— Exercise —
Return the material exactly, first line through the line containing "lugs, TYRE, hub)", and nothing more. Pictures stay out.

— Dataset section —
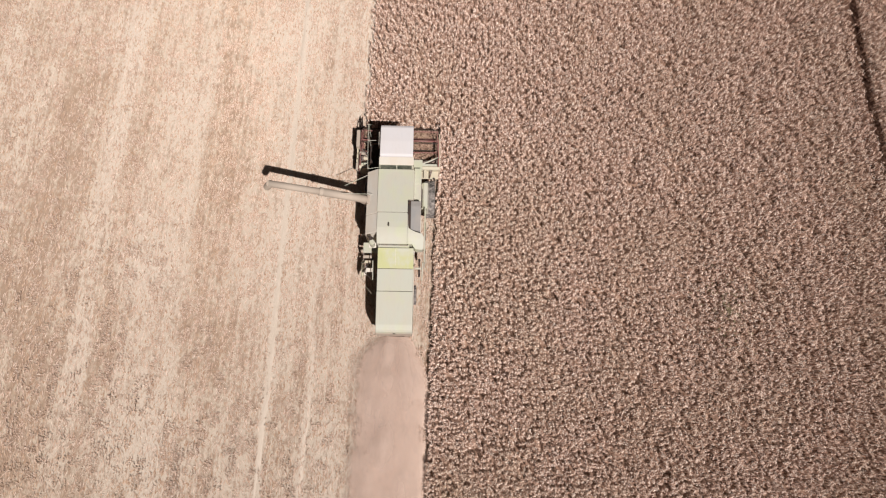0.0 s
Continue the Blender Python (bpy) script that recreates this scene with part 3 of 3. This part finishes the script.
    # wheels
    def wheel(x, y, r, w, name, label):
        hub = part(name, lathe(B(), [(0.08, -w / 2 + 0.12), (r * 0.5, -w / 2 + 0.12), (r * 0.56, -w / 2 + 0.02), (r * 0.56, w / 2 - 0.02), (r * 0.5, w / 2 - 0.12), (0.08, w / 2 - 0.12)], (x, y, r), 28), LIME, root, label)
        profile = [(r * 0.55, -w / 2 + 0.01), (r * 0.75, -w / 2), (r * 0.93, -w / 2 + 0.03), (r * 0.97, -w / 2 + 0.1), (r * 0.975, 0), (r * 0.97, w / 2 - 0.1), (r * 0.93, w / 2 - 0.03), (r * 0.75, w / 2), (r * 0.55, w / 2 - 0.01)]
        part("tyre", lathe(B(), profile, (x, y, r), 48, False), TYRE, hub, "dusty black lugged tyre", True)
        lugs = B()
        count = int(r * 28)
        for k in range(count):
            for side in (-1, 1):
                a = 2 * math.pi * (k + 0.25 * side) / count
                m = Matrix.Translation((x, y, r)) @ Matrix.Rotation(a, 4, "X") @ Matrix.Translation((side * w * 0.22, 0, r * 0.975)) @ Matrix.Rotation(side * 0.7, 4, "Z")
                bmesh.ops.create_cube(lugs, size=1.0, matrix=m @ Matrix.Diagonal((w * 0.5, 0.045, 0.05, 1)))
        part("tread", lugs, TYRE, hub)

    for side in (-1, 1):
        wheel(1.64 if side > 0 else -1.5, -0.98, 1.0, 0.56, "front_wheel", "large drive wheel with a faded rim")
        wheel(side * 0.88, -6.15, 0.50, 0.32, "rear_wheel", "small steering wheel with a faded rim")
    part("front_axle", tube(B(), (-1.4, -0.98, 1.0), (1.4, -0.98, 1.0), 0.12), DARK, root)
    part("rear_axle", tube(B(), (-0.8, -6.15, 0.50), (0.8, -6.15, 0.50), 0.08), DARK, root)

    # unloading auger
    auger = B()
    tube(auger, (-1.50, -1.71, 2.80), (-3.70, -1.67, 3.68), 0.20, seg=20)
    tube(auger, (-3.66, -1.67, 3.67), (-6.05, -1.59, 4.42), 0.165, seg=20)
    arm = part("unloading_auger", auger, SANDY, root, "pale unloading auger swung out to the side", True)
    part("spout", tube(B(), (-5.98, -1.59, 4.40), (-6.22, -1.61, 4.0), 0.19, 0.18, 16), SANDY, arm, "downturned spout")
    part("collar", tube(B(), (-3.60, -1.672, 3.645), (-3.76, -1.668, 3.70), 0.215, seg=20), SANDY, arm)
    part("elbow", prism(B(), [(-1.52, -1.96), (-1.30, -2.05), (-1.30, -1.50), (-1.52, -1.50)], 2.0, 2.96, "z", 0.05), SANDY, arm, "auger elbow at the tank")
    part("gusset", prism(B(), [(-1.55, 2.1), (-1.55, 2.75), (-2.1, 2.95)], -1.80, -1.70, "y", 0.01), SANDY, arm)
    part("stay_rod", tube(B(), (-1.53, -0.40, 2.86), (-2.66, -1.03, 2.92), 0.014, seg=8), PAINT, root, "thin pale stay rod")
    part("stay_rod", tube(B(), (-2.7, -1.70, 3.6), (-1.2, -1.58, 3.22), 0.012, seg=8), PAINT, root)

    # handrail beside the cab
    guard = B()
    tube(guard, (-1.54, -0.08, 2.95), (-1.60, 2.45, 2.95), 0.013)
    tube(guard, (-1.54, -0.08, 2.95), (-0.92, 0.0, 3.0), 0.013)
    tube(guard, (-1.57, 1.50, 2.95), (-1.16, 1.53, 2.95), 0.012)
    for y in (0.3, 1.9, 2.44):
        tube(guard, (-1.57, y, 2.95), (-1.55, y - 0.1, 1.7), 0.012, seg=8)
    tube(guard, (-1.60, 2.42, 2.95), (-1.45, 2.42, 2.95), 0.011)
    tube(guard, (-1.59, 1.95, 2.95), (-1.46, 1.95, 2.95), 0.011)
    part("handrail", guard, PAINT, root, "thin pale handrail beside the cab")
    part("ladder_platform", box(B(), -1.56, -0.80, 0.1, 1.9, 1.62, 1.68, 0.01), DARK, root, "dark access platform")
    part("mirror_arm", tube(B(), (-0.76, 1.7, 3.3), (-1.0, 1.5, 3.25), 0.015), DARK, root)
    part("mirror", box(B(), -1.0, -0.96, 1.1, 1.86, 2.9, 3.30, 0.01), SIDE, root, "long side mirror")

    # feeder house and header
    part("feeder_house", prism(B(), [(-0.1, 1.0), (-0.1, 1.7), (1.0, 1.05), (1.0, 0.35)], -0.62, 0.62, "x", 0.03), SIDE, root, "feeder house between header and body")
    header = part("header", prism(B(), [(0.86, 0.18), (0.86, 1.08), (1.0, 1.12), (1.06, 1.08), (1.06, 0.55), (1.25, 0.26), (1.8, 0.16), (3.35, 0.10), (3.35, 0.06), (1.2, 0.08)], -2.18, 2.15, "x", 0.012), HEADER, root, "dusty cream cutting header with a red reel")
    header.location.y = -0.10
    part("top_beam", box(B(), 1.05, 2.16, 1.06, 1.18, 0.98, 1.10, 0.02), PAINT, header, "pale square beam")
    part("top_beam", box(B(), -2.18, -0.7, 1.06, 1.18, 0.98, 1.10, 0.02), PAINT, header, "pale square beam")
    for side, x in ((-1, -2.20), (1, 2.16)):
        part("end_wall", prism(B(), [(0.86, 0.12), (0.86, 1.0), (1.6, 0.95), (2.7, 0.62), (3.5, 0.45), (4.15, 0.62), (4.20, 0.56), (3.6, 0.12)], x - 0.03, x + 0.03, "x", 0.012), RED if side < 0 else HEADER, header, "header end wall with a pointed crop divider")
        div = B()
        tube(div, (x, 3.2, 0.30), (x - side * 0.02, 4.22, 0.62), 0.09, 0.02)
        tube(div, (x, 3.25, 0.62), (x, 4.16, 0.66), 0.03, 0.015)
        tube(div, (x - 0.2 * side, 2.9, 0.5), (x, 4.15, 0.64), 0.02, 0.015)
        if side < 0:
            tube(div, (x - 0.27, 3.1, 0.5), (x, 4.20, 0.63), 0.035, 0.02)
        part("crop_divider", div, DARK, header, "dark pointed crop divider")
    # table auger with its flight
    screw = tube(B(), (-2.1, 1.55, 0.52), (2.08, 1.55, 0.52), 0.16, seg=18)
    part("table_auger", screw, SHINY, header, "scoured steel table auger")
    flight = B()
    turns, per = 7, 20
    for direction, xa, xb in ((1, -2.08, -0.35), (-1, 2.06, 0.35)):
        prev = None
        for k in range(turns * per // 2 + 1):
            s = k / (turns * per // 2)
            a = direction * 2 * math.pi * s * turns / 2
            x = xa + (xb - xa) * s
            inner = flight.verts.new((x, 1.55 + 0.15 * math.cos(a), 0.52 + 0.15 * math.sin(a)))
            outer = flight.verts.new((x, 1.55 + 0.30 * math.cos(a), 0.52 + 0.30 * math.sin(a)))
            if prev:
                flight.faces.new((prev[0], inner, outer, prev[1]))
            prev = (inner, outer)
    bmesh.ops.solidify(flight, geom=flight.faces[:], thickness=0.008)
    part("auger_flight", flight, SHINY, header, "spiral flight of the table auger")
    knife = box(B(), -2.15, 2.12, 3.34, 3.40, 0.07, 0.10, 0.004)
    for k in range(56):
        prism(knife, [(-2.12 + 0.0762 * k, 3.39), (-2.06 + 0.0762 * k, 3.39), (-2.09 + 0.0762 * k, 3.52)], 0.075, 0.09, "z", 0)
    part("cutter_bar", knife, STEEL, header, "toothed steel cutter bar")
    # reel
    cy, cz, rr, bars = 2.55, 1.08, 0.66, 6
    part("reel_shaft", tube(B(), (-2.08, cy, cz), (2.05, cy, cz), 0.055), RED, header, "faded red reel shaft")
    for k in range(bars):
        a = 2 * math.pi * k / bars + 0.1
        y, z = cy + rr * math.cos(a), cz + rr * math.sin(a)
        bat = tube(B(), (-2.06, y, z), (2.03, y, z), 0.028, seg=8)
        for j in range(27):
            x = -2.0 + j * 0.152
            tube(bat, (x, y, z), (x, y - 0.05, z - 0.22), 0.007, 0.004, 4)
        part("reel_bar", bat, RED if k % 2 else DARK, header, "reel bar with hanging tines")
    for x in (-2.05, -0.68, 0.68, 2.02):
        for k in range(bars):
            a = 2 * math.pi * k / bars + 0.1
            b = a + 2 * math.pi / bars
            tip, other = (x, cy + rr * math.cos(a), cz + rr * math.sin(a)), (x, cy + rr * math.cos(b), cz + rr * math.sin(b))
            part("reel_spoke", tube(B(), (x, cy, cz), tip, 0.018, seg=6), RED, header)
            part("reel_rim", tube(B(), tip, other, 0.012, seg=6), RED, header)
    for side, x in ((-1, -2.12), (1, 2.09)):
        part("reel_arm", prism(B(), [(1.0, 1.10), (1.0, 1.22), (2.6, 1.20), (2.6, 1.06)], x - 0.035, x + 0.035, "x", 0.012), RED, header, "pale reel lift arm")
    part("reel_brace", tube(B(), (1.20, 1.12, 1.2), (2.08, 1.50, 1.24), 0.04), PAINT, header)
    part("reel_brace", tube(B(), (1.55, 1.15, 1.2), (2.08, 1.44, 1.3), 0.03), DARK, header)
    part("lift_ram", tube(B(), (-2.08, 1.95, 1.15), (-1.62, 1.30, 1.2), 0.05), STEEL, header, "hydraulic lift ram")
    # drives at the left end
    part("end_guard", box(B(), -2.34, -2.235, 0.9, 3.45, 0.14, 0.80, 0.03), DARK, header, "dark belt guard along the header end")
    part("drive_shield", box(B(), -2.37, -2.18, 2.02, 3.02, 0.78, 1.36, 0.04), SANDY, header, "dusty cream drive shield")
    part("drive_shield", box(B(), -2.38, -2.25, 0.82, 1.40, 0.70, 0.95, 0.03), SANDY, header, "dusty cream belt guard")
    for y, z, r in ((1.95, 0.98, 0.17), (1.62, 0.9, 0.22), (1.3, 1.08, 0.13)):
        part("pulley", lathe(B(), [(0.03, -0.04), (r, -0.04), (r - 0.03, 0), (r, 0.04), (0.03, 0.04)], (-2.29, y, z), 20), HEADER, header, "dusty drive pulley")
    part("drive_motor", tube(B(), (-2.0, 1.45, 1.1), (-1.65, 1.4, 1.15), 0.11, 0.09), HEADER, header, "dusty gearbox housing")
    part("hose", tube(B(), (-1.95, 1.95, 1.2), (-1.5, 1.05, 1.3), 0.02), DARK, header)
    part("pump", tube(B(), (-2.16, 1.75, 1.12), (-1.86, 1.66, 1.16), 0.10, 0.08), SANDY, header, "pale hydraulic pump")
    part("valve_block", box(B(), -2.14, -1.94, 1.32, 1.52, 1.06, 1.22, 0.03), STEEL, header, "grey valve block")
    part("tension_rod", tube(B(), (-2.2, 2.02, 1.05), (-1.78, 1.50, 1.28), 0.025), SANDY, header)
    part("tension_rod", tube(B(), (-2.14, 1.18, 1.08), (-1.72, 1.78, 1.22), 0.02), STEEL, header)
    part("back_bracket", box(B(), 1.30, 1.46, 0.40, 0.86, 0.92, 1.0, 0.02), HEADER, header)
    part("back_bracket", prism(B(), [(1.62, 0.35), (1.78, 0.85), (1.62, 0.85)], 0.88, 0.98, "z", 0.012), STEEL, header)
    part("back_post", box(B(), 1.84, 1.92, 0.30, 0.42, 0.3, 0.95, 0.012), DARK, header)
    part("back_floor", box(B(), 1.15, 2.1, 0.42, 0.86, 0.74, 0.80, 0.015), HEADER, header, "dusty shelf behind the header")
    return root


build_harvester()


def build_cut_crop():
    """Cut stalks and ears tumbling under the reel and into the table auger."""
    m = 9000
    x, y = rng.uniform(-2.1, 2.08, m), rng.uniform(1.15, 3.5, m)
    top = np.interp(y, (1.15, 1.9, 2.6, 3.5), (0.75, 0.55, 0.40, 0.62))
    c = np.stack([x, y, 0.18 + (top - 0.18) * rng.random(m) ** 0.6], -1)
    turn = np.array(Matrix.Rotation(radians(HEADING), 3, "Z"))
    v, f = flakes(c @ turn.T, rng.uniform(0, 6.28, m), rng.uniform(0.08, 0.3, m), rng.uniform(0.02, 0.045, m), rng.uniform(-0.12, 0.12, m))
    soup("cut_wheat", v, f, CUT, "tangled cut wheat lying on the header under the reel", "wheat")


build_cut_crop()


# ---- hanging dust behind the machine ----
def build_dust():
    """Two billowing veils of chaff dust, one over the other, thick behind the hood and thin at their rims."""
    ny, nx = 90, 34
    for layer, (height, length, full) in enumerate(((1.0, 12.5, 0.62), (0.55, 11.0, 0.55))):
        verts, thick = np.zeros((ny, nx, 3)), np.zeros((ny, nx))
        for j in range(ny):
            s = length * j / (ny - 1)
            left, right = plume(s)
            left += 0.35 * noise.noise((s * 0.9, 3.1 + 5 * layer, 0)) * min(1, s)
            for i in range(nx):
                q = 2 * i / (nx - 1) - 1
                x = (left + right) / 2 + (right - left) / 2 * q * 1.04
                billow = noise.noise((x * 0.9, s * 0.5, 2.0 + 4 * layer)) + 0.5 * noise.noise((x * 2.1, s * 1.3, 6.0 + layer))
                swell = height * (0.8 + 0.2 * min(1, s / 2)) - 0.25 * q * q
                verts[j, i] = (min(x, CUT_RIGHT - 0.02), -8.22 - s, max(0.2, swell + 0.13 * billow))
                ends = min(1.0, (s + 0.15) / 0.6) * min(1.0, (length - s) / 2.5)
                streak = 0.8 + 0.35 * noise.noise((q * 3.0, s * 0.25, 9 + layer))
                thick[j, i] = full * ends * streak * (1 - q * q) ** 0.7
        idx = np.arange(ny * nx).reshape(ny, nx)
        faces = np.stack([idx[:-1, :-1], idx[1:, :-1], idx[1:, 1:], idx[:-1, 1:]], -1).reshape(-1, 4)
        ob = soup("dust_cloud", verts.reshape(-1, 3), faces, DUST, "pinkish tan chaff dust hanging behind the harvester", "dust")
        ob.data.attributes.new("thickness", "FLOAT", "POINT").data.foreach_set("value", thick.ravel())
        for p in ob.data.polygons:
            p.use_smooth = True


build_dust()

— Full answer —
0.0 s
Continue the Blender Python (bpy) script that recreates this scene with part 3 of 3. This part finishes the script.
    # wheels
    def wheel(x, y, r, w, name, label):
        hub = part(name, lathe(B(), [(0.08, -w / 2 + 0.12), (r * 0.5, -w / 2 + 0.12), (r * 0.56, -w / 2 + 0.02), (r * 0.56, w / 2 - 0.02), (r * 0.5, w / 2 - 0.12), (0.08, w / 2 - 0.12)], (x, y, r), 28), LIME, root, label)
        profile = [(r * 0.55, -w / 2 + 0.01), (r * 0.75, -w / 2), (r * 0.93, -w / 2 + 0.03), (r * 0.97, -w / 2 + 0.1), (r * 0.975, 0), (r * 0.97, w / 2 - 0.1), (r * 0.93, w / 2 - 0.03), (r * 0.75, w / 2), (r * 0.55, w / 2 - 0.01)]
        part("tyre", lathe(B(), profile, (x, y, r), 48, False), TYRE, hub, "dusty black lugged tyre", True)
        lugs = B()
        count = int(r * 28)
        for k in range(count):
            for side in (-1, 1):
                a = 2 * math.pi * (k + 0.25 * side) / count
                m = Matrix.Translation((x, y, r)) @ Matrix.Rotation(a, 4, "X") @ Matrix.Translation((side * w * 0.22, 0, r * 0.975)) @ Matrix.Rotation(side * 0.7, 4, "Z")
                bmesh.ops.create_cube(lugs, size=1.0, matrix=m @ Matrix.Diagonal((w * 0.5, 0.045, 0.05, 1)))
        part("tread", lugs, TYRE, hub)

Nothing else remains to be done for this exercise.